Things to Consider Before Performing Roof Work on a Listed Property.

Things to Consider Before Performing Roof Work on a Listed Property.

To many, the listed building scheme is one of the great successes of the Conservative government.

It ensured that today, hundreds of thousands of properties across the length and breadth of the country are protected from demolition or changes which would affect their historic importance. It’s a piece of legislation which has ensured that countless unique, important and beautiful structures have remained in our landscape, and to that end, it has been an absolute triumph.

With all that said however, the rules and regulations surrounding listed properties means that working on them can be more difficult than working on a non-listed building. The issues become even more confused when talking about roof work. So, let’s take a look at what you need to consider.

Even the roof is listed.

The support documentation for those seeking listed building permission states that “When a building is listed, it is listed in its entirety, which means that both the exterior and the interior are protected” before going on to say that any objects of structures affixed to the building are also listed. For those planning to undertake roofing work on a listed building then, you’re going to need planning permission to do so.

Listed building consent is a type of planning control, designed to protect the essential character and importance of a building with special architectural or historical importance. In the eyes of Historic England and your local council, the roof of the property in question might be integral to its listed status.

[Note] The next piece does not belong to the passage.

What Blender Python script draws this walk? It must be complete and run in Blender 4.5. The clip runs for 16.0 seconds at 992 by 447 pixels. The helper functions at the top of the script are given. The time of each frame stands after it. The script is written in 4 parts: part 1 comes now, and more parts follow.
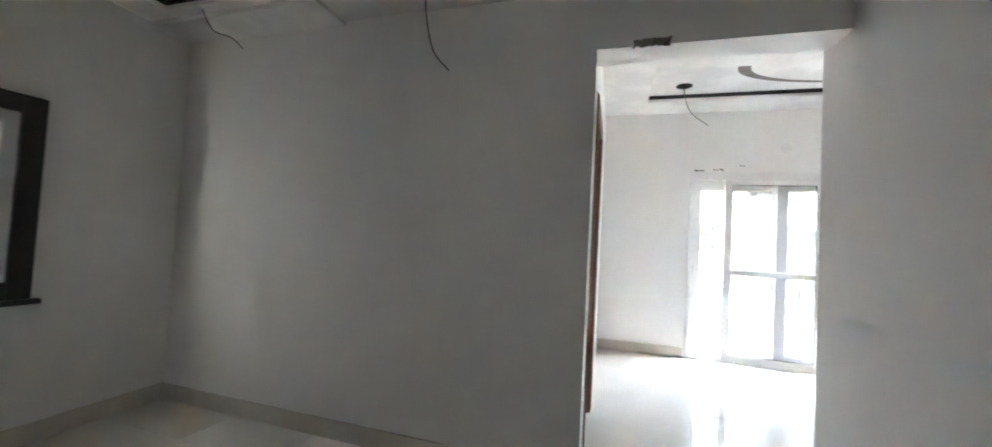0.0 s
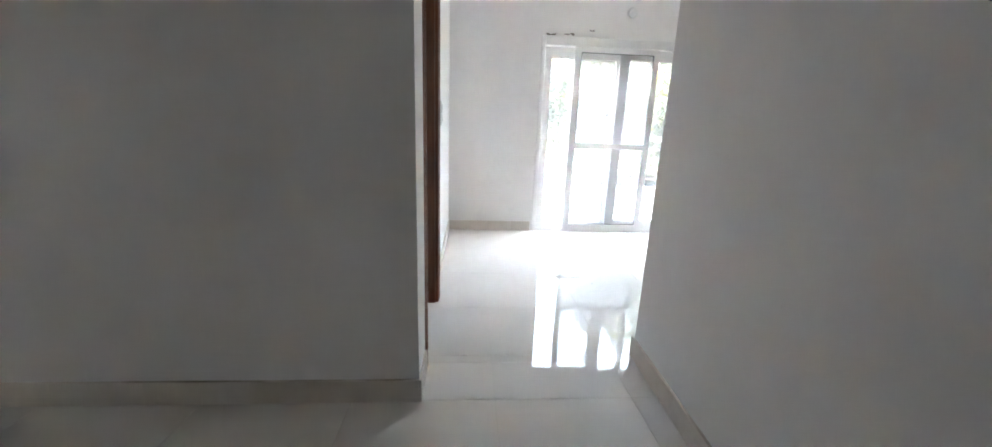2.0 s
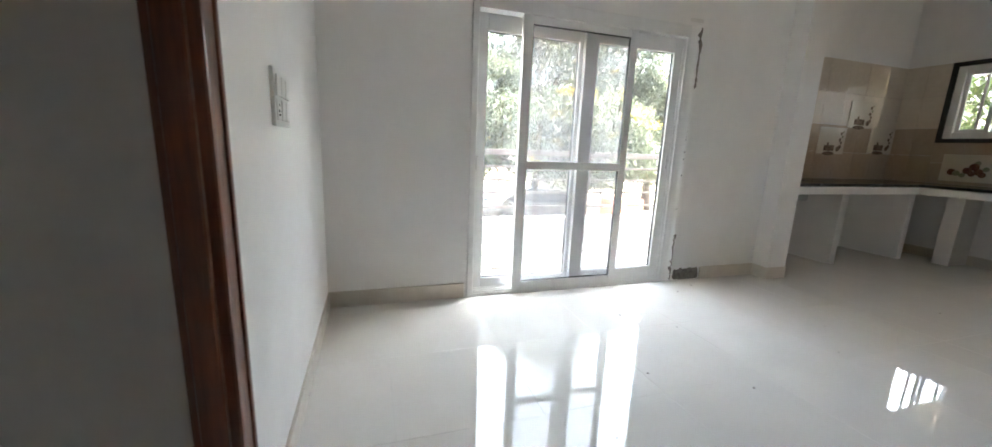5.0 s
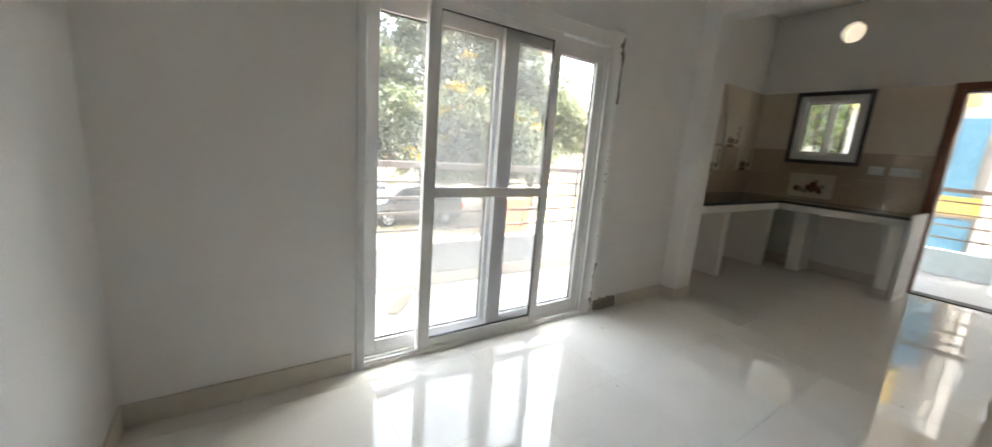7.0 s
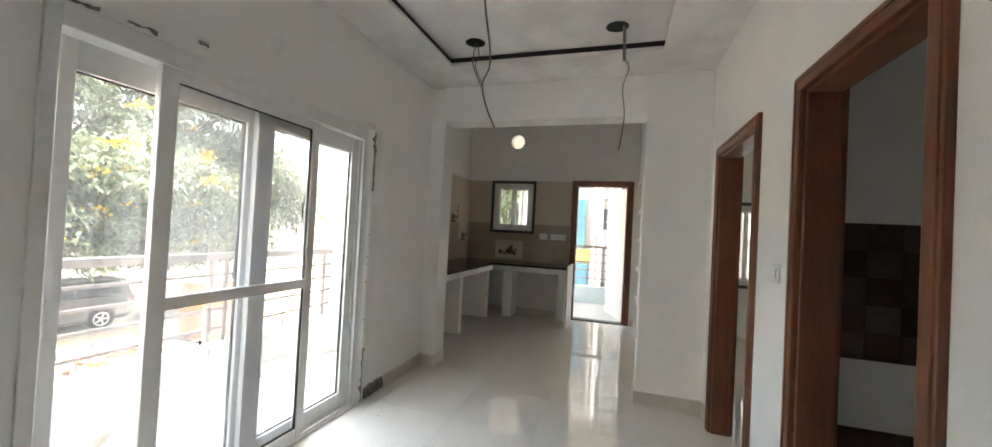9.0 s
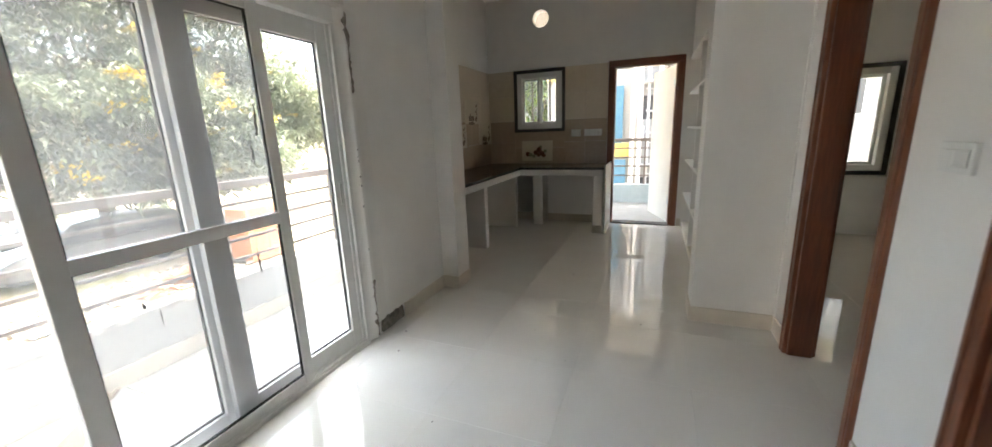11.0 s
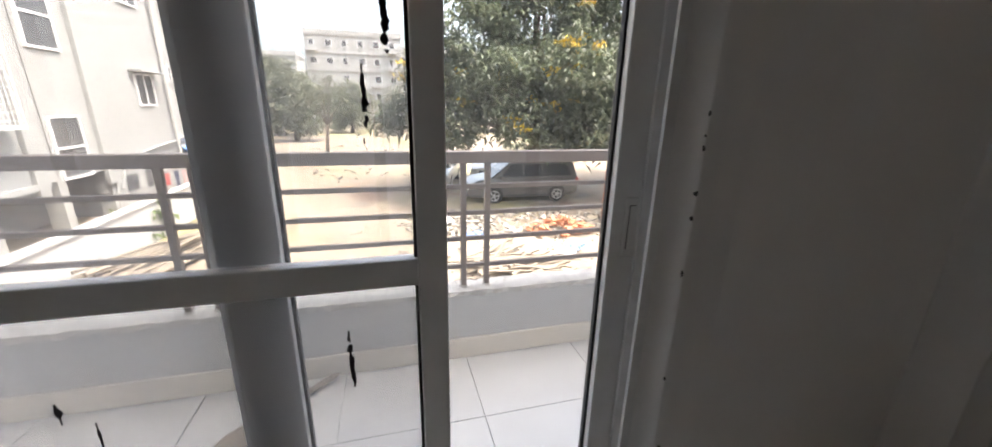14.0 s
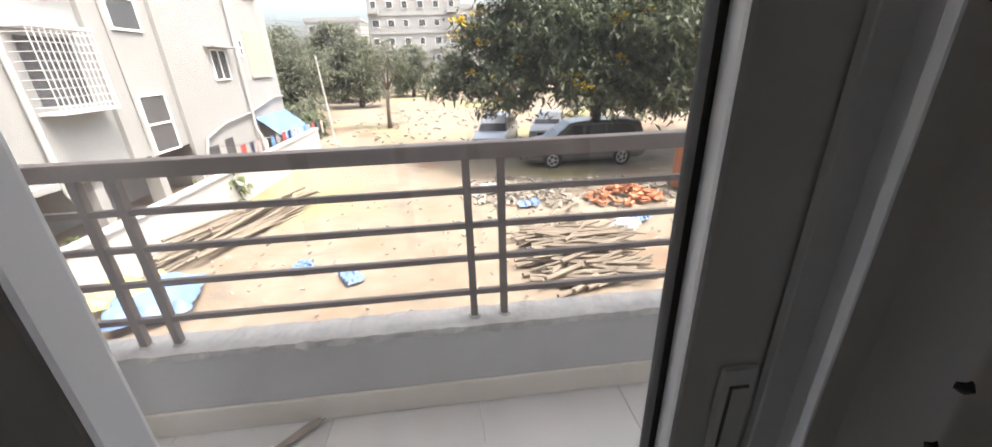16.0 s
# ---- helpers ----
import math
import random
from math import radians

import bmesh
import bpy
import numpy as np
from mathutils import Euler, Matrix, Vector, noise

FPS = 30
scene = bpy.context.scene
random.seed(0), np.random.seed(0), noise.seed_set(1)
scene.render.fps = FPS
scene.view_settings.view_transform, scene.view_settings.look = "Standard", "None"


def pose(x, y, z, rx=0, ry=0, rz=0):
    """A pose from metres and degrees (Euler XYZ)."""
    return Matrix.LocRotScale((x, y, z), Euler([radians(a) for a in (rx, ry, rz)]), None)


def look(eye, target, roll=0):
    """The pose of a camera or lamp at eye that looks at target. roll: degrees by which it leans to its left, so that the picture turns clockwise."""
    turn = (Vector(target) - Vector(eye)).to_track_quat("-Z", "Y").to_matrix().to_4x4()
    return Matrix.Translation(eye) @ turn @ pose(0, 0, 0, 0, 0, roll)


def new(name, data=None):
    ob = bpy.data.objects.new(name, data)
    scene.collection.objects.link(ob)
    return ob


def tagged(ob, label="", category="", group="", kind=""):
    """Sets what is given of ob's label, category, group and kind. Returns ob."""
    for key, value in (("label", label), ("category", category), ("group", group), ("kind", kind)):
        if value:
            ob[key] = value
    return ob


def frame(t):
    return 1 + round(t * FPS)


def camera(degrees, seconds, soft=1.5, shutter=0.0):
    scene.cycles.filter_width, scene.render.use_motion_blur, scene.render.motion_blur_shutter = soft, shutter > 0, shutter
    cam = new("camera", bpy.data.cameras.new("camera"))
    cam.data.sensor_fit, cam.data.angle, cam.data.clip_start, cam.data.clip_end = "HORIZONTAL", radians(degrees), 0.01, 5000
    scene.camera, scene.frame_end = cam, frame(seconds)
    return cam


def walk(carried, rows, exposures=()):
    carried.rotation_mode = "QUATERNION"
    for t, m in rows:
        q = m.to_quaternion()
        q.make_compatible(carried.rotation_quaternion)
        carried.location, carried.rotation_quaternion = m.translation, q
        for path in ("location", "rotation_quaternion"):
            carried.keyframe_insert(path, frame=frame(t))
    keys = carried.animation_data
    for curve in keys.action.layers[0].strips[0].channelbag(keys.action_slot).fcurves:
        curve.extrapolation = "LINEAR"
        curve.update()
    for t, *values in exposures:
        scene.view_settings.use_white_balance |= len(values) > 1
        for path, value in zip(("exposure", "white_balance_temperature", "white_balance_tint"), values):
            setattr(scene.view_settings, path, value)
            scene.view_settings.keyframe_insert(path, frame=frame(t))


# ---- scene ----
cam = camera(103.2, 16.0, shutter=0.3)

PATH = [
    (0, (0.144, -4.715, 1.18), (-0.431, -2.801, 1.254), 3.1),
    (0.5, (0.17, -4.704, 1.208), (-0.103, -2.729, 1.054), 2.4),
    (1, (0.176, -4.652, 1.201), (0.109, -2.684, 0.856), 1.9),
    (1.5, (0.225, -4.449, 1.187), (0.244, -2.495, 0.763), 0.6),
    (2, (0.223, -4.232, 1.14), (0.362, -2.297, 0.652), 2.1),
    (2.5, (0.198, -3.961, 1.139), (0.477, -2.024, 0.729), 2.0),
    (3, (0.221, -3.708, 1.168), (0.559, -1.786, 0.733), 2.4),
    (3.5, (0.256, -3.417, 1.102), (0.665, -1.511, 0.657), 4.2),
    (4, (0.247, -3.117, 1.081), (0.767, -1.223, 0.704), 2.3),
    (4.2, (0.251, -3.011, 1.081), (0.801, -1.128, 0.693), 2.1),
    (6.3, (0.428, -2.1, 1.171), (1.109, -0.259, 0.79), 2.2),
    (6.5, (0.452, -2.037, 1.201), (1.184, -0.209, 0.848), 2.0),
    (7, (0.407, -1.948, 1.234), (1.526, -0.337, 0.842), 4.4),
    (7.5, (0.289, -1.834, 1.286), (1.837, -0.631, 0.888), 2.0),
    (8, (0.202, -1.806, 1.291), (1.979, -0.964, 0.922), 2.6),
    (8.5, (0.2, -1.753, 1.34), (2.081, -1.096, 1.166), 2.0),
    (9, (0.172, -1.785, 1.333), (2.082, -1.191, 1.367), 3.0),
    (9.5, (0.2, -1.784, 1.347), (2.14, -1.314, 1.223), 1.4),
    (9.7, (0.224, -1.788, 1.327), (2.154, -1.302, 1.126), 0.3),
    (11.8, (1.227, -1.523, 1.32), (2.989, -0.712, 0.833), -0.9),
    (12, (1.342, -1.472, 1.303), (3.087, -0.598, 0.866), 0.7),
    (12.5, (1.573, -1.341, 1.27), (3.124, -0.176, 0.785), 1.5),
    (13, (1.752, -1.198, 1.256), (3.013, 0.303, 0.862), 0.1),
    (13.5, (1.982, -0.888, 1.26), (2.776, 0.893, 0.816), 2.4),
    (14, (2.06, -0.694, 1.256), (2.569, 1.153, 0.68), 1.2),
    (14.5, (2.153, -0.467, 1.287), (2.528, 1.442, 0.824), -3.2),
    (15, (2.253, -0.304, 1.313), (2.415, 1.655, 0.944), 0.2),
    (15.5, (2.341, -0.193, 1.292), (2.527, 1.688, 0.637), 0.2),
    (16, (2.364, -0.178, 1.292), (2.551, 1.663, 0.533), -2.0),
]
EXPOSURES = [(0, 6.55, 6050, 7), (1.0, 6.45, 6000, 9), (2.0, 6.35, 6000, 9), (3.0, 6.15, 6050, 8), (4.0, 5.95, 6200, 7), (5.2, 5.1, 6400, 6), (6.3, 4.72, 6700, 5), (8.0, 4.75, 6700, 5), (9.0, 4.95, 6700, 5),
             (12.0, 4.5, 6650, 6), (13.0, 4.0, 6600, 8), (13.6, 3.32, 6600, 10), (14.2, 2.9, 6600, 12), (15.0, 2.43, 6600, 12), (16.0, 2.22, 6550, 12)]
walk(cam, [(t, look(eye, target, roll)) for t, eye, target, roll in PATH], EXPOSURES)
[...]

As such, you should never attempt to undergo roofing work without first seeking consent.

Work will likely be delayed.

Because of that consent, you can expect to have your schedule pushed back. Once you’ve submitted your plans to the council, they could take up to a month to deliberate on your case before passing judgement. Even then, they may come back with demands you’re not comfortable with, which could force you back into the planning stage for yet more discussion.

Be prepared for higher costs.

Performing roof repairs on a listed property might cost you more than a similar, non-listed property. The reasons, of course, are related to preservation. You may be asked to use specific materials or techniques during the repairs which require dedicated craftspeople to join your working team. This may not be the case, but it’s worth keeping in mind as you move towards the repair of your listed property.